Dynamic vs static optimisation

Finally let's compare the performance of what I currently trade (dynamic optimisation with over 100 instruments) versus what I was trading before (static optimisation with less than 30). I'm going to compare backtest vs backtest here - I no longer trade static optimisation with real money so there is no other way of doing it; and it seems fairest to compare like with like. Plus we've already seen the difference between the dynamic optimisation backtest and it's live production returns.

Naturally one year doesn't prove anything, and it's also true that the results of a static backtest can be unusually flattered by getting lucky with your choice of instruments (something I discuss at length in my new book). 

An important point here is that it's generally a good thing to store the code and config you use for past trading systems so you can do this exercise. It might also be worth noting down the hash number of the repo version you used with the code; firstly in case you fix bugs in the backtest that change the results (or introduce new bugs!) - although arguably if you run the same code with both backtests that is fairer; secondly in case you make changes that are backwardly incompatible and the old code just doesn't run.

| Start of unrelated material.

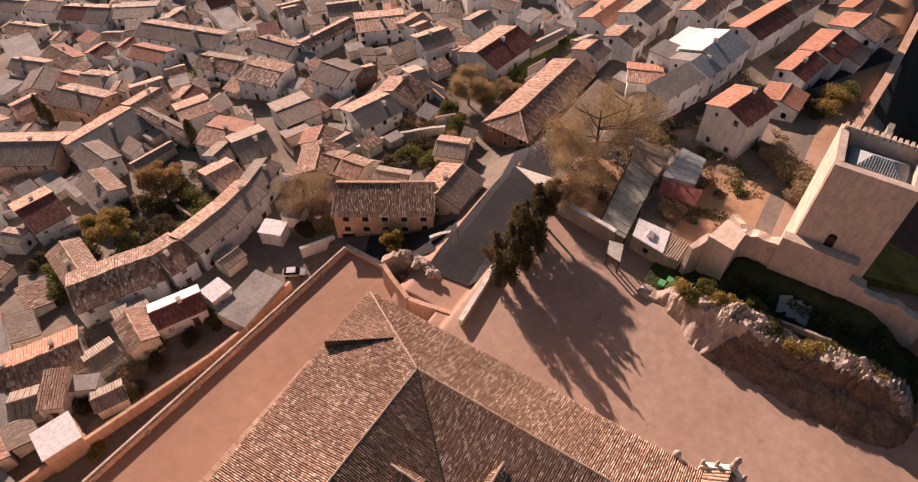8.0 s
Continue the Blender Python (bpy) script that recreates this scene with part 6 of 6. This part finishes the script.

First the long view (well since 2000, which is when my stored backtest begins):

Again this is a case of the static backtest getting lucky. What about last year:
There is a bit of dynamic outperformance, and it's certainly a smoother ride. 

What next

I'm not as interested in some of these statistics as other people are; with the exception of costs, and as long as my live p&l is in the same ball park as my backtest. But hopefully your curiosity has been sated.

My short term plan is to add another bunch of instruments to my strategy, since I've added a bunch more to my database. Then I'm going to have a look at implementing some of the novel strategies in my book, albeit with some fun twists.